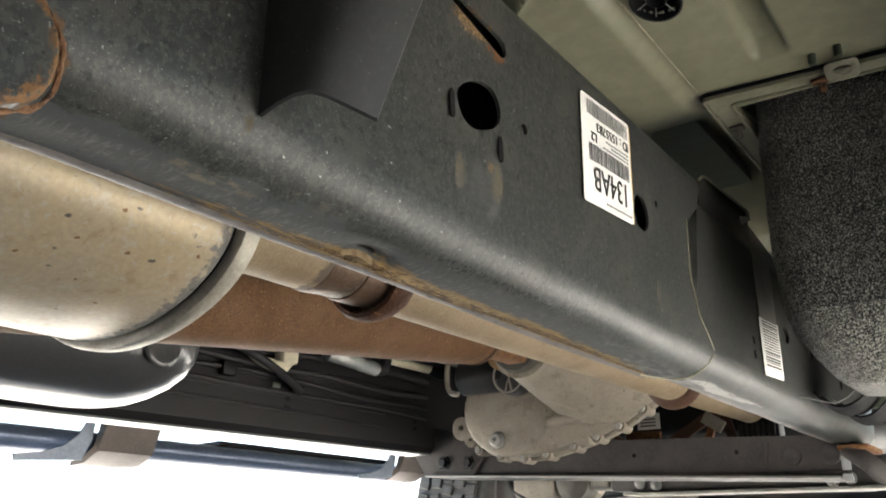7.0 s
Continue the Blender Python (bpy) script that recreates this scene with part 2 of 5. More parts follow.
RUST = (0.14, 0.060, 0.024)
M = dict(
    rail=shade("black_frame_coating", (0.0225, 0.0248, 0.0236), (0.0305, 0.0322, 0.0302), 9, (0.39, 0.50), 0.0, 0.20, 260,
               spots=[((0.043, 0.043, 0.0385), 26, 0.44), ((0.045, 0.046, 0.042), 240, 0.46), ((0.082, 0.081, 0.074), 560, 0.38), ((0.014, 0.0152, 0.0148), 170, 0.40)],
               flecks=[((0.16, 0.16, 0.155), 160, 0.070), ((0.11, 0.11, 0.105), 310, 0.12)], spec=0.25),
    rail_edge=shade("worn_frame_coating", (0.150, 0.138, 0.132), (0.100, 0.090, 0.086), 30, (0.46, 0.60), 0.15, 0.12, 240,
                    spots=[((0.08, 0.074, 0.078), 120, 0.40), ((0.20, 0.19, 0.19), 300, 0.36)]),
    bracket=shade("black_bracket_coating", (0.010, 0.011, 0.013), (0.0145, 0.015, 0.017), 10, (0.30, 0.42), 0.0, 0.08, 240,
                  flecks=[((0.08, 0.08, 0.075), 120, 0.06)], spec=0.5),
    mount_coat=shade("worn_black_mount_coating", (0.016, 0.0165, 0.017), (0.023, 0.0235, 0.0235), 11, (0.36, 0.46), 0.0, 0.12, 250,
                     spots=[((0.034, 0.033, 0.031), 210, 0.40)], flecks=[((0.12, 0.12, 0.115), 150, 0.07)], spec=0.6),
    rust=shade("rust", RUST, (0.21, 0.105, 0.036), 60, (0.8, 0.95), 0.0, 0.6, 400, spots=[((0.09, 0.035, 0.015), 90, 0.42)]),
    dark_rust=shade("dark_rust", (0.085, 0.038, 0.020), (0.055, 0.026, 0.016), 40, (0.7, 0.9), 0.0, 0.5, 300, spots=[((0.15, 0.07, 0.03), 80, 0.36)]),
    brown_rust=shade("brown_rust", (0.115, 0.055, 0.026), (0.17, 0.085, 0.034), 70, (0.8, 0.95), 0.0, 0.7, 420, spots=[((0.05, 0.026, 0.015), 150, 0.45)]),
    tan_rust=shade("tan_rust_scale", (0.20, 0.145, 0.075), (0.085, 0.052, 0.026), 210, (0.8, 0.95), 0.0, 0.6, 420),
    flange_rust=shade("dark_red_rust", (0.058, 0.024, 0.012), (0.036, 0.016, 0.010), 45, (0.6, 0.8), 0.0, 0.6, 260, spots=[((0.16, 0.075, 0.030), 110, 0.40), ((0.028, 0.017, 0.013), 60, 0.38)], spec=0.15),
    crossbeam=shade("dusty_crossmember_paint", (0.066, 0.059, 0.055), (0.046, 0.042, 0.040), 14, (0.5, 0.65), 0.0, 0.15, 240, spots=[((0.11, 0.096, 0.082), 200, 0.36), ((0.095, 0.060, 0.036), 46, 0.33)]),
    flake=flake_material(),
    shaft=shade("rusted_shaft_steel", (0.118, 0.054, 0.015), (0.080, 0.036, 0.010), 14, (0.7, 0.9), 0.0, 0.35, 420,
                spots=[((0.125, 0.058, 0.023), 55, 0.42), ((0.070, 0.033, 0.015), 170, 0.40), ((0.15, 0.072, 0.026), 330, 0.40), ((0.050, 0.023, 0.010), 640, 0.42)], flecks=[((0.32, 0.17, 0.060), 150, 0.14), ((0.035, 0.018, 0.010), 210, 0.16)]),
    pipe=shade("heat_tinted_exhaust_steel", (0.275, 0.208, 0.130), (0.215, 0.158, 0.095), 16, (0.55, 0.68), 0.12, 0.25, 330,
               spots=[((0.235, 0.172, 0.106), 34, 0.42), ((0.30, 0.235, 0.155), 190, 0.38), ((0.19, 0.14, 0.09), 420, 0.36)]),
    pipe_brown=shade("browned_exhaust_steel", (0.125, 0.078, 0.048), (0.075, 0.046, 0.031), 22, (0.42, 0.6), 0.4, 0.25, 260,
                     spots=[((0.165, 0.135, 0.105), 16, 0.42), ((0.075, 0.052, 0.040), 38, 0.42), ((0.19, 0.115, 0.06), 260, 0.33)]),
    muffler=shade("aluminized_muffler_steel", (0.35, 0.280, 0.175), (0.315, 0.285, 0.235), 5, (0.38, 0.5), 0.3, 0.1, 240,
                  spots=[((0.30, 0.235, 0.15), 60, 0.38), ((0.38, 0.34, 0.27), 130, 0.42), ((0.27, 0.215, 0.14), 210, 0.36)]),
    rim=shade("grey_muffler_seam", (0.36, 0.34, 0.29), (0.27, 0.25, 0.21), 25, (0.45, 0.6), 0.5, 0.2, 260),
    cast=shade("dusty_cast_aluminium", (0.30, 0.262, 0.212), (0.235, 0.205, 0.166), 18, (0.55, 0.7), 0.1, 0.2, 500,
               spots=[((0.23, 0.200, 0.160), 26, 0.42), ((0.35, 0.32, 0.275), 150, 0.38), ((0.17, 0.145, 0.112), 70, 0.34)]),
    dark_cast=shade("dark_cast_aluminium", (0.10, 0.09, 0.075), (0.07, 0.064, 0.055), 22, (0.5, 0.65), 0.1, 0.3, 400),
    bright_steel=shade("bright_zinc_steel", (0.38, 0.37, 0.34), (0.30, 0.29, 0.27), 40, (0.35, 0.5), 0.4, 0.1, 300),
    grey_plastic=shade("grey_plastic", (0.10, 0.10, 0.098), (0.075, 0.075, 0.074), 30, (0.45, 0.6), 0.0, 0.1, 300),
    steel=shade("dull_steel", (0.42, 0.41, 0.38), (0.32, 0.31, 0.29), 40, (0.35, 0.5), 0.8, 0.1, 300),
    black=shade("black_plastic", (0.006, 0.006, 0.007), (0.010, 0.010, 0.011), 20, (0.4, 0.55), 0.0, 0.1, 300, spec=0.2),
    # rubber, and flat black that paints the shade in slits, holes and grooves
    hole_black=shade("rubber_and_shade_black", (0.005, 0.005, 0.006), (0.008, 0.008, 0.008), 20, (0.6, 0.8), 0.0, 0.1, 300, spec=0.1),
    tank=shade("black_tank_coating", (0.035, 0.036, 0.038), (0.045, 0.044, 0.043), 6, (0.26, 0.36), 0.0, 0.05, 200, coat=0.2),
    floor=shade("sage_primer_paint", (0.186, 0.183, 0.124), (0.180, 0.177, 0.121), 5, (0.33, 0.38), 0.0, 0.001, 50, coat=0.08),
    flange=shade("grey_green_flange_paint", (0.185, 0.181, 0.130), (0.160, 0.158, 0.116), 14, (0.4, 0.55), 0.0, 0.1, 200),
    # sill green, also used to put shade into the outrigger's colour
    sill=shade("green_sill_and_shade_paint", (0.060, 0.071, 0.052), (0.052, 0.062, 0.046), 6, (0.35, 0.5), 0.0, 0.06, 160),
    sealer=shade("seam_sealer", (0.26, 0.245, 0.17), (0.19, 0.165, 0.12), 60, (0.6, 0.8), 0.0, 0.5, 300),
    # near-black navy: shade under the board is put into the paint
    navy=shade("shaded_navy_step_paint", (0.0010, 0.0018, 0.0040), (0.0014, 0.0022, 0.0045), 8, (0.6, 0.7), 0.0, 0.02, 200, spec=0.01),
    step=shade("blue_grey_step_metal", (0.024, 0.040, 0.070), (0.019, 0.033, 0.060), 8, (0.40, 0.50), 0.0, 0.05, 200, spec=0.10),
    # lighter copy of the step metal: daylight on the far board is in the colour
    step_lit=shade("lit_blue_step_metal", (0.12, 0.15, 0.21), (0.09, 0.115, 0.17), 8, (0.25, 0.38), 0.3, 0.05, 200),
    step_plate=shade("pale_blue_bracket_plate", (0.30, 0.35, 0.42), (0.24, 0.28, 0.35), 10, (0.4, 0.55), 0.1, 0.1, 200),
    step_arm=shade("brown_grey_bracket_arm", (0.13, 0.10, 0.085), (0.09, 0.075, 0.065), 14, (0.45, 0.6), 0.1, 0.15, 200),
    harness=shade("dark_harness_tape", (0.016, 0.015, 0.017), (0.028, 0.025, 0.024), 30, (0.45, 0.65), 0.0, 0.3, 200, spec=0.3),
    cream=shade("cream_connector_plastic", (0.62, 0.56, 0.42), (0.52, 0.46, 0.34), 30, (0.45, 0.6), 0.0, 0.1, 200),
    silver=shade("silver_heat_sleeve", (0.62, 0.62, 0.60), (0.5, 0.5, 0.48), 40, (0.3, 0.45), 0.6, 0.3, 260),
    paper=shade("white_label_paper", (0.80, 0.79, 0.76), (0.76, 0.75, 0.72), 30, (0.45, 0.55), 0.0, 0.03, 300),
    dull_paper=shade("dulled_label_paper", (0.22, 0.21, 0.18), (0.17, 0.16, 0.14), 30, (0.5, 0.6), 0.0, 0.05, 300),
    ink=shade("black_label_ink", (0.02, 0.02, 0.022), (0.03, 0.03, 0.03), 60, (0.5, 0.6), 0.0, 0.02, 300),
    grey_ink=shade("grey_label_ink", (0.16, 0.16, 0.16), (0.12, 0.12, 0.12), 60, (0.5, 0.6), 0.0, 0.02, 300),
    adhesive=shade("yellowed_label_edge", (0.50, 0.33, 0.10), (0.42, 0.27, 0.08), 60, (0.5, 0.6), 0.0, 0.05, 300),
    tyre=shade("dusty_tyre_rubber", (0.11, 0.107, 0.10), (0.075, 0.072, 0.068), 20, (0.7, 0.85), 0.0, 0.3, 300),
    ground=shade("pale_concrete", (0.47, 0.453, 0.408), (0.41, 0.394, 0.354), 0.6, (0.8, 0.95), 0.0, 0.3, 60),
    # darker copy of the bracket plate, holding the near side's shade
    near_plate=shade("shaded_bracket_plate", (0.075, 0.088, 0.105), (0.055, 0.066, 0.082), 10, (0.35, 0.5), 0.1, 0.1, 200),
    near_arm=shade("blue_black_bracket_paint", (0.017, 0.023, 0.033), (0.022, 0.029, 0.040), 9, (0.4, 0.52), 0.0, 0.08, 200, flecks=[((0.16, 0.15, 0.13), 90, 0.07)]),
    dark_wall=shade("dark_blocker_wall", (0.045, 0.050, 0.043), (0.036, 0.040, 0.035), 0.9, (0.75, 0.9), 0.0, 0.4, 70),
    dark_ground=shade("dark_ground_sheet", (0.045, 0.045, 0.046), (0.06, 0.058, 0.055), 0.8, (0.8, 0.95), 0.0, 0.4, 90),
    # darker copy of the rail coating, with the shade put into the colour
    far_rail=shade("shaded_black_frame_coating", (0.0075, 0.0068, 0.0078), (0.013, 0.0115, 0.012), 12, (0.45, 0.6), 0.0, 0.15, 240, spec=0.28),
    body=shade("blue_body_paint", (0.03, 0.055, 0.11), (0.032, 0.058, 0.115), 4, (0.2, 0.25), 0.2, 0.0, 100, coat=0.8),
    foil=shade("crumpled_clear_film", (0.42, 0.45, 0.48), (0.22, 0.25, 0.28), 40, (0.12, 0.25), 0.5, 0.6, 120),
    wire=shade("copper_brown_wire", (0.42, 0.25, 0.10), (0.25, 0.13, 0.06), 60, (0.4, 0.6), 0.0, 0.1, 300),
)


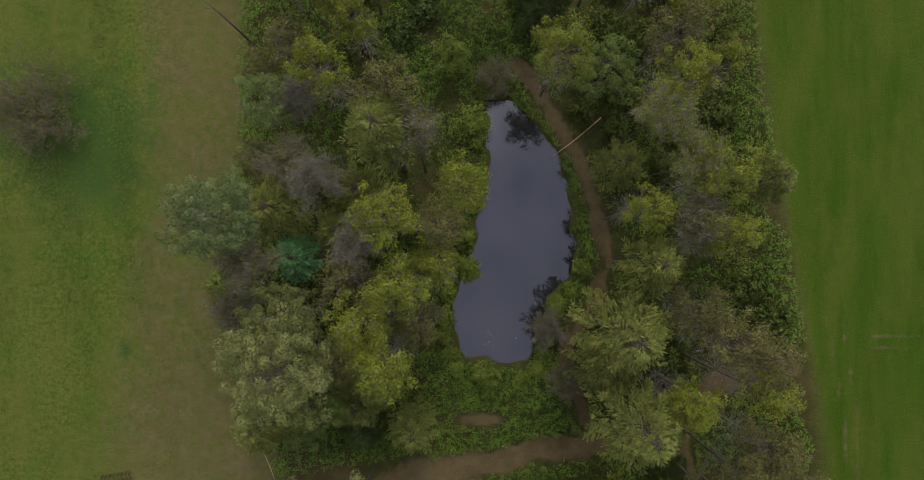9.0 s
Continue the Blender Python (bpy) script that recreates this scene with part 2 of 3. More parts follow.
==================================================
EXERCISE INSTRUCTIONS: Copy out each line in the listing that has the word "Blender".

RESPONSE FOR THIS EXERCISE:
Continue the Blender Python (bpy) script that recreates this scene with part 2 of 5. More parts follow.
Continue the Blender Python (bpy) script that recreates this scene with part 2 of 3. More parts follow.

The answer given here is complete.